His paintings do not show lifelike human figures or scenes from the environment. They are in an abstract style. Such paintings are not inspired by external factors but come from the artist’s own inner mind. They are made by arranging shapes, lines and dots with attractive colour combinations.
Raza found his paintings through his study of Indian art and its heritage, cultural context and philosophy. His pictures display peace and life at the same time. His paintings are a visible form of very deep thoughts. Very few abstract paintings communicate with the viewers as much as Raza’s do.
Raza was born in a small village in Madhya Pradesh and began to paint at the age of twelve. He studied art at the ‘Chitrakala Mahavidyalaya’ at Nagpur and the J. J. School of Art in Mumbai. He also went to France to study Art. He decided to settle down there with a French wife. He won many national and international awards including all three Padma awards.
His paintings explored a spiritual and metaphysical path. The ‘bindu’ or point became the main point of his paintings. He said that his work was his own inner experience and involvement with the mysteries of nature and form expressed in colour, line, space and light. An artist’s thoughts might seem to be too complex when expressed through words. So, the effective medium of communication is his work- his paintings.
Raza had great creativity. His paintings are very expressive. He passed away on 23 July 2016 at the age of 94, leaving behind a legacy of paintings that depict extraordinary compositions.
Gond Art is a tribal art developed and preserved by the Gond tribal people of Madhya Pradesh, Maharashtra, Telangana, Andhra Pradesh and Odisha. Their traditional tales say that they have lived in India for thousands of years even before the other inhabitants came here. The Gondi language is similar to Telugu, a Dravidian language.
Gond art has spread mainly in Central India. Originally, people used to draw pictures on the earthen walls of their houses. Most folk arts, including Gond art, involve natural techniques of preparing colours and the use of several mediums. They are passed on from generation to generation.
A house decorated with beautiful pictures creates a nice atmosphere. In folk arts, you prepare the ‘canvas’, or surface to draw on, yourself. So, creating folk art is a very enriching experience.
In the past, natural things such as soils of different shades, the juice of plants, leaves, tree bark, flowers, fruits, and coal and cow-dung were used to prepare colours. The different colours, textures and patterns lend a simplicity to the art. Gond art conveys deep thought in an easy manner.
In Gond art, the outlines may vary from artist to artist, but the designs inside make the whole picture lively and attractive. The designs include simple textures that use dots, straight lines, dotted lines, curvy shapes and circles. Colour is important for the total effect to be amazing and beautiful.
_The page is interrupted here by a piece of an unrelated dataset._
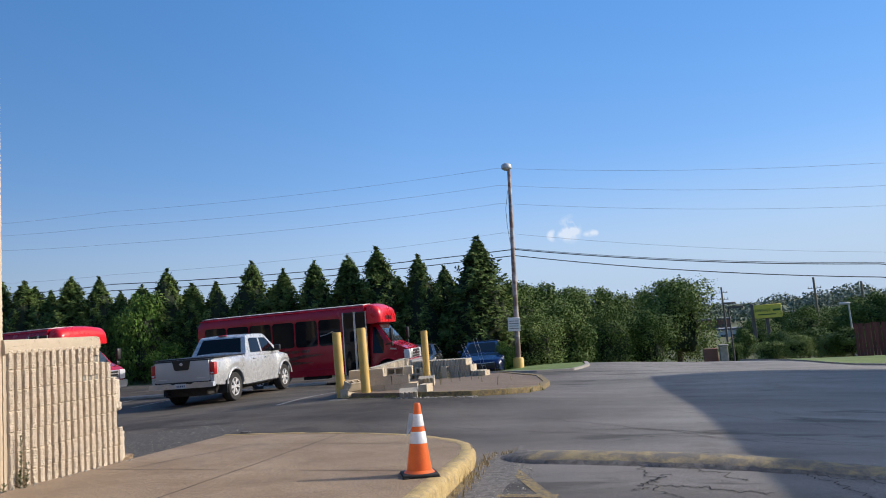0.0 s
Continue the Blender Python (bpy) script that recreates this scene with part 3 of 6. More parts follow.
# lawns
def lawn(name, pts, lift, label, mi="grass"):
    bm = bmesh.new()
    vs = [bm.verts.new((x, y, 0)) for x, y in pts]
    f = bm.faces.new(vs)
    bmesh.ops.triangulate(bm, faces=[f])
    bmesh.ops.subdivide_edges(bm, edges=bm.edges[:], cuts=5, use_grid_fill=True)
    for v in bm.verts:
        v.co.z = G(v.co.x, v.co.y) + lift
    bmesh.ops.recalc_face_normals(bm, faces=bm.faces[:])
    return solo(name, bm, M[mi], label, "lawn", kind="structure", smooth=60)


lawn("lawn", [(-3.7, 25.4), (-1.9, 24.6), (-0.8, 25.3), (-0.3, 28.6), (-0.4, 31.5), (-3.2, 38), (-3.6, 33.0)], 0.04, "short green lawn round the lamp post")
lawn("lawn", [(6.6, 33.5), (12, 30.5), (22, 28), (28, 42), (8.5, 44)], 0.06, "short green lawn beside the wooden fence")
for pts in ([(-3.75, 25.3), (-1.9, 24.5), (-0.7, 25.2), (-0.17, 28.6), (-0.25, 31.5)], [(6.4, 33.3), (11.9, 30.3), (22, 27.8)]):
    bm = bmesh.new()
    ribbon(bm, pts, 0.16, 0.07)
    g = bmesh.ops.extrude_face_region(bm, geom=bm.faces[:])
    bmesh.ops.translate(bm, verts=[v for v in g["geom"] if isinstance(v, bmesh.types.BMVert)], vec=(0, 0, -0.3))
    bmesh.ops.recalc_face_normals(bm, faces=bm.faces[:])
    solo("kerb", bm, M["concrete"], "pale concrete kerb along the lawn", "kerb", kind="structure", smooth=None)


# ---- vehicles ----
def hull(bm, xs, zb, zt, hw, rows=8, top=6, crown=0.02, mi=0):
    """A closed body from sections along x: zb and zt give its lower and upper edge, hw(x, u) its half width at the height u."""
    rings = []
    for x in xs:
        b, t = zb(x), zt(x)
        ring = [(x, -hw(x, r / rows), b + (t - b) * r / rows) for r in range(rows + 1)]
        w = hw(x, 1.0)
        ring += [(x, w * (-1 + 2 * k / top), t + crown * (1 - (-1 + 2 * k / top) ** 2)) for k in range(1, top)]
        ring += [(x, hw(x, r / rows), b + (t - b) * r / rows) for r in range(rows, -1, -1)]
        rings.append([bm.verts.new(p) for p in ring])
    n = len(rings[0])
    for a, b in zip(rings, rings[1:]):
        for j in range(n):
            bm.faces.new((a[j], b[j], b[(j + 1) % n], a[(j + 1) % n])).material_index = mi
    for f in (bm.faces.new(rings[0]), bm.faces.new(rings[-1][::-1])):
        f.material_index = mi
    bmesh.ops.recalc_face_normals(bm, faces=bm.faces[:])
    return bm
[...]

In the present, many men have taken up Gond art for money. But its roots probably lie in women’s daily chores like cleaning and decorating the house.
Both Raza’s art and Gond art have greatly enriched the tradition of art in India. Abstract art and folk art express the artist’s inner thoughts through simple shapes and lines and vibrant colours. This shows us how different kinds of art and artists use the tools available to them to express themselves. Art is a tool for self-expression as well a marker of cultural identity, and Raza’s paintings and Gond art are excellent examples of this.